All of the material below is to be restated word for word, apart from the pictures.
__________
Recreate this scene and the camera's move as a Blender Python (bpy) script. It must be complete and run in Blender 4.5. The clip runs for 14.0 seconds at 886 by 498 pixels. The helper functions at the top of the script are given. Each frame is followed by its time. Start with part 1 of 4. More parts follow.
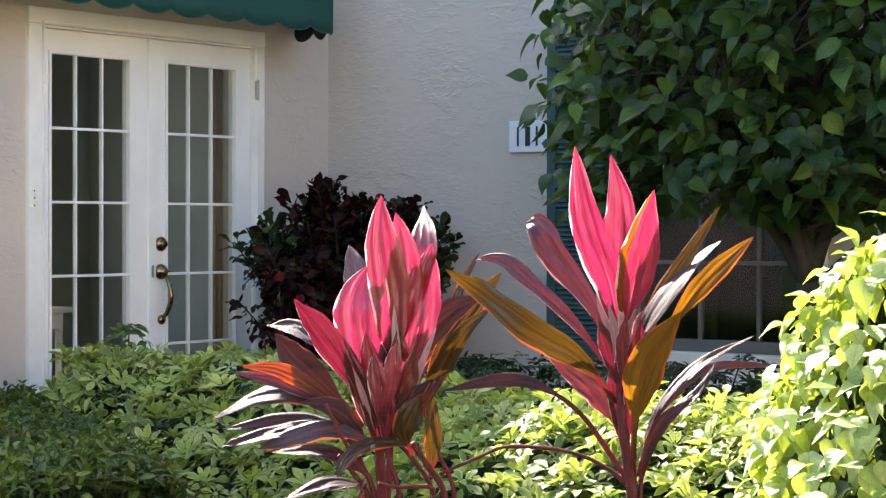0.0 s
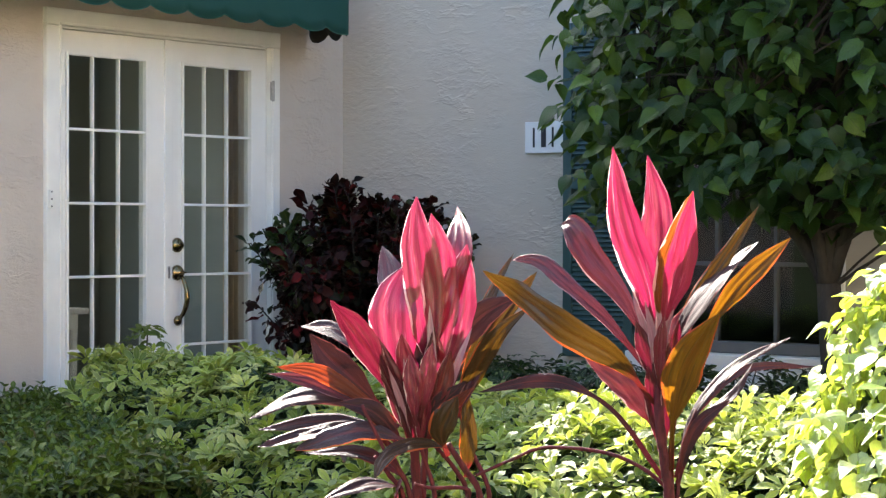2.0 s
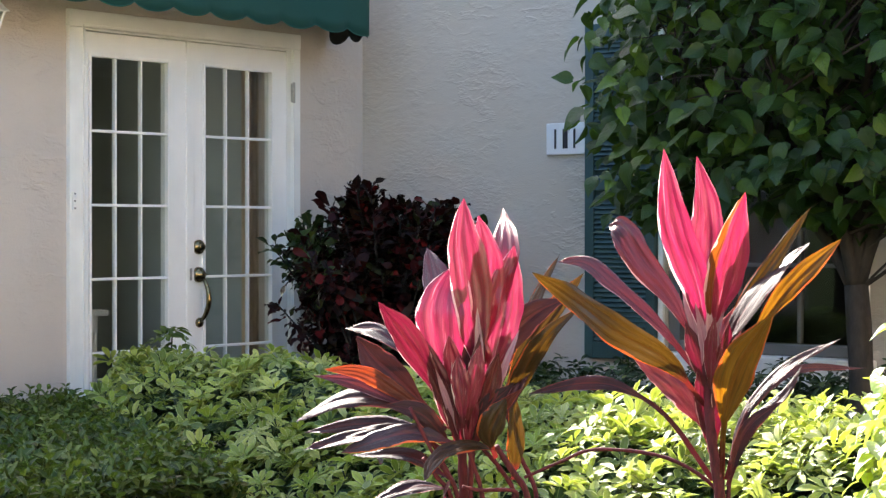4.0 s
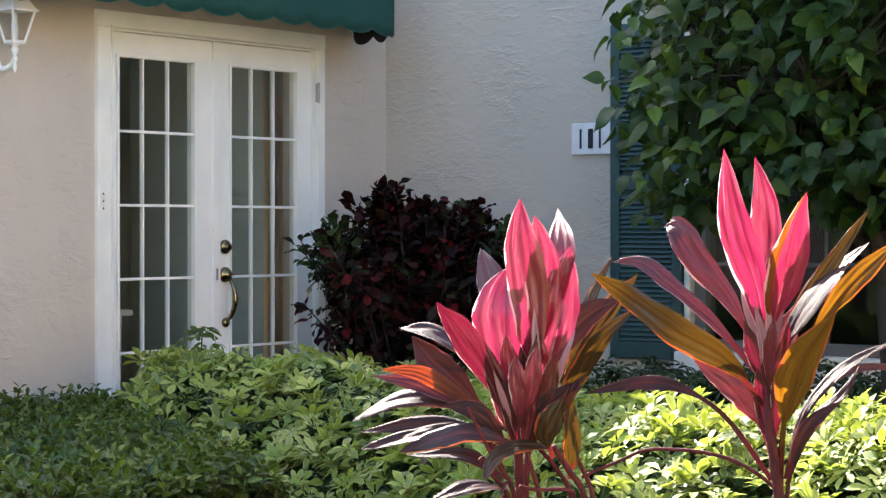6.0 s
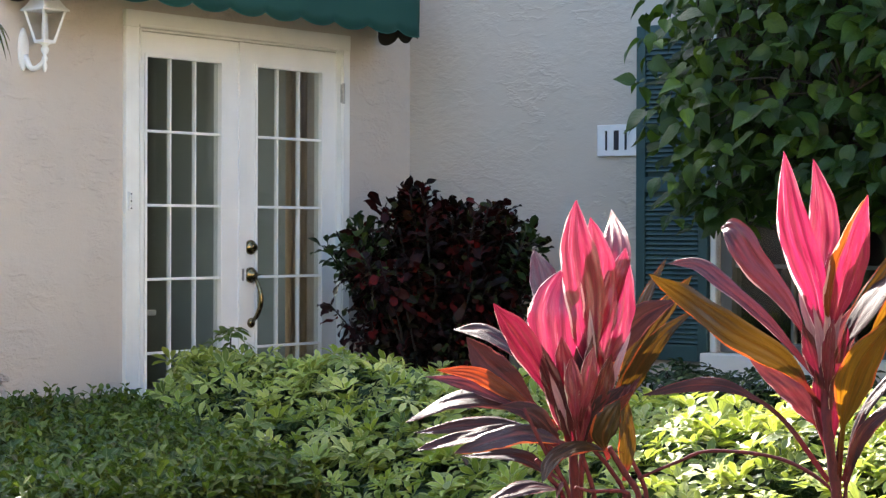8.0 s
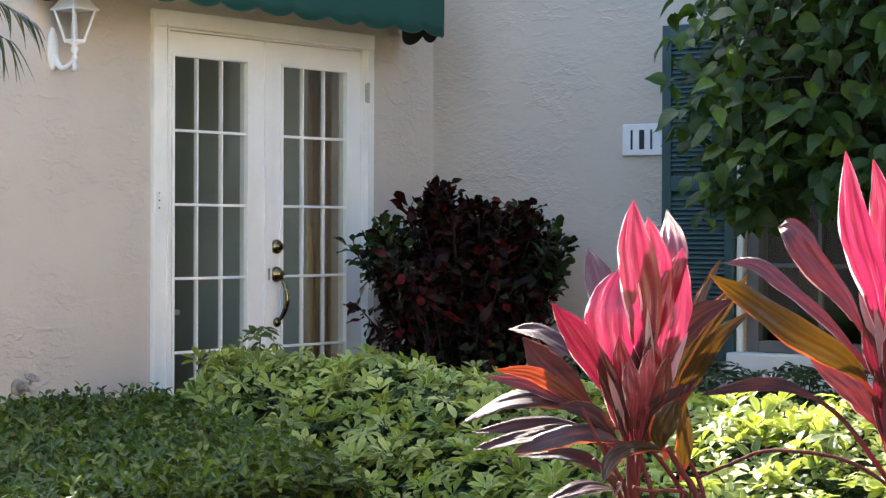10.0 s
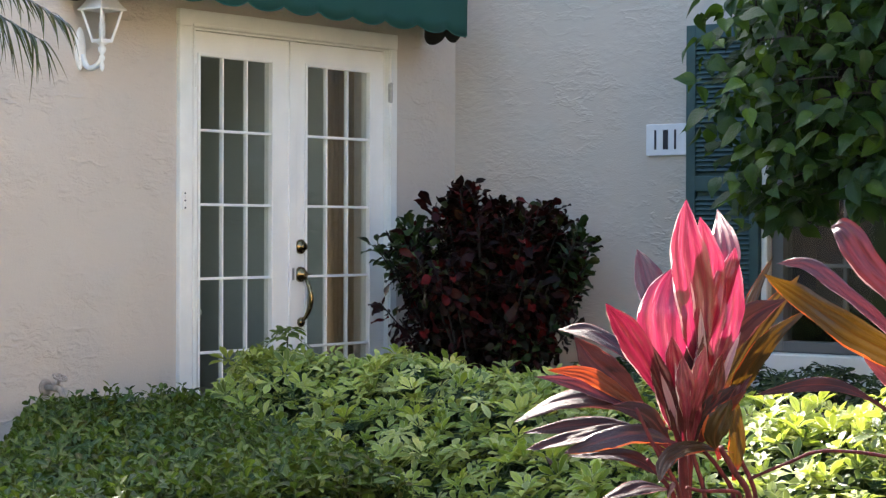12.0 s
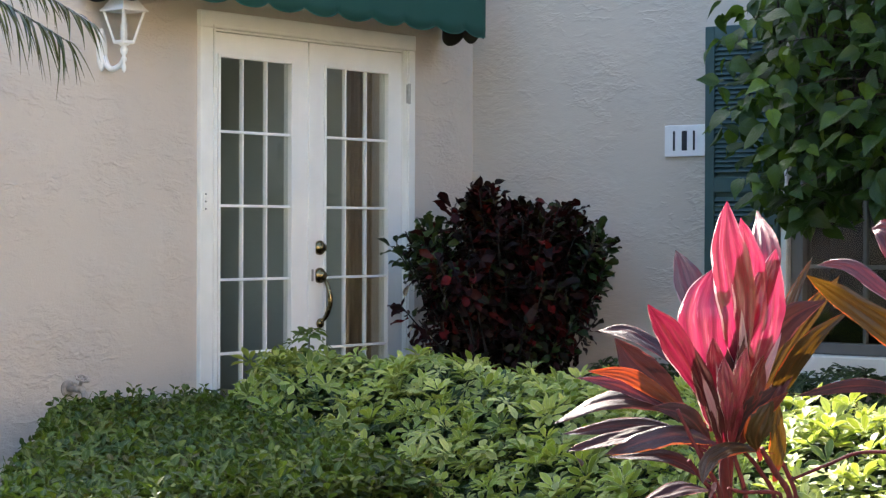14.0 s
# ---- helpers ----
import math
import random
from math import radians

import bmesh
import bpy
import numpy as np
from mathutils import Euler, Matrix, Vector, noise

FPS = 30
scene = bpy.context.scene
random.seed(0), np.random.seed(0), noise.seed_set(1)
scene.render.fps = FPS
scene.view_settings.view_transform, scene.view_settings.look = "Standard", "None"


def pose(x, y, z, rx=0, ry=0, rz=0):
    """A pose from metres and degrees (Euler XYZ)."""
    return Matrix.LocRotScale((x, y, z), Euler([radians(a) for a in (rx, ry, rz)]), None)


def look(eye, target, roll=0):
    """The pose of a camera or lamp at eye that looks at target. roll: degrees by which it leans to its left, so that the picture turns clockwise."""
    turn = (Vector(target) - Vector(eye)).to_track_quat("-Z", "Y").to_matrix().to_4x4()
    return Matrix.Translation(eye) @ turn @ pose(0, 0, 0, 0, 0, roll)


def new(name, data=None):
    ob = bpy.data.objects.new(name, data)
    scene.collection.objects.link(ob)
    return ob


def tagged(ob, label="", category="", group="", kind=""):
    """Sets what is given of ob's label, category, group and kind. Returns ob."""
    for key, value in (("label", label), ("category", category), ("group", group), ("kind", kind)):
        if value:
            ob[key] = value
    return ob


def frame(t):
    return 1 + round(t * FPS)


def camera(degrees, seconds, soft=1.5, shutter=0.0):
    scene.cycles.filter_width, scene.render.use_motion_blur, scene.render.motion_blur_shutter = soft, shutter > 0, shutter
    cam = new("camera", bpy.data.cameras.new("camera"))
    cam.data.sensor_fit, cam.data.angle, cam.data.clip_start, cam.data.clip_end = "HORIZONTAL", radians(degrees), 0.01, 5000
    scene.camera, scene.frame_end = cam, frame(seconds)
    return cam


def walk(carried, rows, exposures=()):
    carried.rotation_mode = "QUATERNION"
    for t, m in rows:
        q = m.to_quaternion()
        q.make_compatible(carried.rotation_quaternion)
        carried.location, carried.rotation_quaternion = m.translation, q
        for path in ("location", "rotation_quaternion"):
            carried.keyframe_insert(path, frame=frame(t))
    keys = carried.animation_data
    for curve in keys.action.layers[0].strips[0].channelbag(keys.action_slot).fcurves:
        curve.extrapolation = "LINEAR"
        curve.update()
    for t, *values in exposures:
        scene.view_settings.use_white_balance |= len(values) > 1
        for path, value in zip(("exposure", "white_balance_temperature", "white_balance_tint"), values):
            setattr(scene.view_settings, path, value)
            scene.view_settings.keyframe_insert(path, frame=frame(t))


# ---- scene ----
cam = camera(25.1, 14.0, soft=1.35)
PATH = [
    (0, (6.676, -5.636, 1.099), (5.45, -4.056, 1.078), 0.1),
    (0.5, (6.661, -5.644, 1.099), (5.435, -4.064, 1.077), 0.0),
    (1, (6.649, -5.659, 1.101), (5.423, -4.079, 1.079), 0.0),
    (1.5, (6.629, -5.666, 1.099), (5.403, -4.086, 1.079), 0.0),
    (2, (6.615, -5.684, 1.099), (5.389, -4.103, 1.079), 0.1),
    (2.5, (6.597, -5.694, 1.099), (5.371, -4.114, 1.079), 0.1),
    (5, (6.483, -5.784, 1.1), (5.258, -4.203, 1.082), 0.0),
    (5.5, (6.461, -5.806, 1.1), (5.236, -4.225, 1.082), 0.0),
    (6, (6.438, -5.823, 1.101), (5.213, -4.242, 1.082), 0.0),
    (6.5, (6.414, -5.84, 1.1), (5.189, -4.259, 1.082), 0.0),
    (7, (6.391, -5.857, 1.101), (5.166, -4.276, 1.082), 0.1),
    (7.5, (6.366, -5.876, 1.101), (5.141, -4.295, 1.083), 0.2),
    (8, (6.343, -5.899, 1.101), (5.118, -4.317, 1.083), 0.2),
    (10.5, (6.218, -5.992, 1.102), (4.995, -4.41, 1.083), 0.2),
    (11, (6.195, -6.009, 1.102), (4.972, -4.427, 1.083), 0.2),
    (11.5, (6.17, -6.027, 1.103), (4.947, -4.445, 1.083), 0.2),
    (12, (6.15, -6.044, 1.102), (4.927, -4.461, 1.083), 0.2),
    (12.5, (6.131, -6.059, 1.104), (4.908, -4.477, 1.084), 0.2),
    (13, (6.111, -6.073, 1.103), (4.888, -4.491, 1.084), 0.2),
    (13.5, (6.093, -6.087, 1.103), (4.871, -4.504, 1.084), 0.2),
    (14, (6.081, -6.099, 1.102), (4.858, -4.516, 1.084), 0.2),
]
walk(cam, [(t, look(eye, target, roll)) for t, eye, target, roll in PATH], [(0, 2.31, 6600, 10), (14, 2.31, 6600, 10)])

# ---- light ----
SUN_WAY = Vector((-0.902 * 0.819, 0.432 * 0.819, 0.574))
world = bpy.data.worlds.new("sky")
scene.world = world
world.use_nodes = True
wn = world.node_tree.nodes
sky = wn.new("ShaderNodeTexSky")
sky.sky_type, sky.sun_disc = "NISHITA", False
sky.sun_elevation, sky.sun_rotation = radians(35.0), math.atan2(SUN_WAY.x, SUN_WAY.y)
sky.air_density, sky.dust_density = 1.0, 1.2
wn["Background"].inputs["Strength"].default_value = 0.143
world.node_tree.links.new(sky.outputs["Color"], wn["Background"].inputs["Color"])
sun_data = bpy.data.lights.new("sun", "SUN")
sun_data.energy, sun_data.angle, sun_data.color = 5.0, radians(0.53), (1.0, 0.95, 0.86)
sun = new("sun", sun_data)
sun.matrix_world = look(SUN_WAY * 40, (0, 0, 0))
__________
__Solved exercise__.
Recreate this scene and the camera's move as a Blender Python (bpy) script. It must be complete and run in Blender 4.5. The clip runs for 14.0 seconds at 886 by 498 pixels. The helper functions at the top of the script are given. Each frame is followed by its time. Start with part 1 of 4. More parts follow.
0.0 s
2.0 s
4.0 s
6.0 s
8.0 s
10.0 s
12.0 s
14.0 s
# ---- helpers ----
import math
import random
from math import radians

import bmesh
import bpy
import numpy as np
from mathutils import Euler, Matrix, Vector, noise

FPS = 30
scene = bpy.context.scene
random.seed(0), np.random.seed(0), noise.seed_set(1)
scene.render.fps = FPS
scene.view_settings.view_transform, scene.view_settings.look = "Standard", "None"


def pose(x, y, z, rx=0, ry=0, rz=0):
    """A pose from metres and degrees (Euler XYZ)."""
    return Matrix.LocRotScale((x, y, z), Euler([radians(a) for a in (rx, ry, rz)]), None)


def look(eye, target, roll=0):
    """The pose of a camera or lamp at eye that looks at target. roll: degrees by which it leans to its left, so that the picture turns clockwise."""
    turn = (Vector(target) - Vector(eye)).to_track_quat("-Z", "Y").to_matrix().to_4x4()
    return Matrix.Translation(eye) @ turn @ pose(0, 0, 0, 0, 0, roll)


def new(name, data=None):
    ob = bpy.data.objects.new(name, data)
    scene.collection.objects.link(ob)
    return ob


def tagged(ob, label="", category="", group="", kind=""):
    """Sets what is given of ob's label, category, group and kind. Returns ob."""
    for key, value in (("label", label), ("category", category), ("group", group), ("kind", kind)):
        if value:
            ob[key] = value
    return ob


def frame(t):
    return 1 + round(t * FPS)


def camera(degrees, seconds, soft=1.5, shutter=0.0):
    scene.cycles.filter_width, scene.render.use_motion_blur, scene.render.motion_blur_shutter = soft, shutter > 0, shutter
    cam = new("camera", bpy.data.cameras.new("camera"))
    cam.data.sensor_fit, cam.data.angle, cam.data.clip_start, cam.data.clip_end = "HORIZONTAL", radians(degrees), 0.01, 5000
    scene.camera, scene.frame_end = cam, frame(seconds)
    return cam


def walk(carried, rows, exposures=()):
    carried.rotation_mode = "QUATERNION"
    for t, m in rows:
        q = m.to_quaternion()
        q.make_compatible(carried.rotation_quaternion)
        carried.location, carried.rotation_quaternion = m.translation, q
        for path in ("location", "rotation_quaternion"):
            carried.keyframe_insert(path, frame=frame(t))
    keys = carried.animation_data
    for curve in keys.action.layers[0].strips[0].channelbag(keys.action_slot).fcurves:
        curve.extrapolation = "LINEAR"
        curve.update()
    for t, *values in exposures:
        scene.view_settings.use_white_balance |= len(values) > 1
        for path, value in zip(("exposure", "white_balance_temperature", "white_balance_tint"), values):
            setattr(scene.view_settings, path, value)
            scene.view_settings.keyframe_insert(path, frame=frame(t))


# ---- scene ----
cam = camera(25.1, 14.0, soft=1.35)
PATH = [
    (0, (6.676, -5.636, 1.099), (5.45, -4.056, 1.078), 0.1),
    (0.5, (6.661, -5.644, 1.099), (5.435, -4.064, 1.077), 0.0),
    (1, (6.649, -5.659, 1.101), (5.423, -4.079, 1.079), 0.0),
    (1.5, (6.629, -5.666, 1.099), (5.403, -4.086, 1.079), 0.0),
    (2, (6.615, -5.684, 1.099), (5.389, -4.103, 1.079), 0.1),
    (2.5, (6.597, -5.694, 1.099), (5.371, -4.114, 1.079), 0.1),
    (5, (6.483, -5.784, 1.1), (5.258, -4.203, 1.082), 0.0),
    (5.5, (6.461, -5.806, 1.1), (5.236, -4.225, 1.082), 0.0),
    (6, (6.438, -5.823, 1.101), (5.213, -4.242, 1.082), 0.0),
    (6.5, (6.414, -5.84, 1.1), (5.189, -4.259, 1.082), 0.0),
    (7, (6.391, -5.857, 1.101), (5.166, -4.276, 1.082), 0.1),
    (7.5, (6.366, -5.876, 1.101), (5.141, -4.295, 1.083), 0.2),
    (8, (6.343, -5.899, 1.101), (5.118, -4.317, 1.083), 0.2),
    (10.5, (6.218, -5.992, 1.102), (4.995, -4.41, 1.083), 0.2),
    (11, (6.195, -6.009, 1.102), (4.972, -4.427, 1.083), 0.2),
    (11.5, (6.17, -6.027, 1.103), (4.947, -4.445, 1.083), 0.2),
    (12, (6.15, -6.044, 1.102), (4.927, -4.461, 1.083), 0.2),
    (12.5, (6.131, -6.059, 1.104), (4.908, -4.477, 1.084), 0.2),
    (13, (6.111, -6.073, 1.103), (4.888, -4.491, 1.084), 0.2),
    (13.5, (6.093, -6.087, 1.103), (4.871, -4.504, 1.084), 0.2),
    (14, (6.081, -6.099, 1.102), (4.858, -4.516, 1.084), 0.2),
]
walk(cam, [(t, look(eye, target, roll)) for t, eye, target, roll in PATH], [(0, 2.31, 6600, 10), (14, 2.31, 6600, 10)])

# ---- light ----
SUN_WAY = Vector((-0.902 * 0.819, 0.432 * 0.819, 0.574))
world = bpy.data.worlds.new("sky")
scene.world = world
world.use_nodes = True
wn = world.node_tree.nodes
sky = wn.new("ShaderNodeTexSky")
sky.sky_type, sky.sun_disc = "NISHITA", False
sky.sun_elevation, sky.sun_rotation = radians(35.0), math.atan2(SUN_WAY.x, SUN_WAY.y)
sky.air_density, sky.dust_density = 1.0, 1.2
wn["Background"].inputs["Strength"].default_value = 0.143
world.node_tree.links.new(sky.outputs["Color"], wn["Background"].inputs["Color"])
sun_data = bpy.data.lights.new("sun", "SUN")
sun_data.energy, sun_data.angle, sun_data.color = 5.0, radians(0.53), (1.0, 0.95, 0.86)
sun = new("sun", sun_data)
sun.matrix_world = look(SUN_WAY * 40, (0, 0, 0))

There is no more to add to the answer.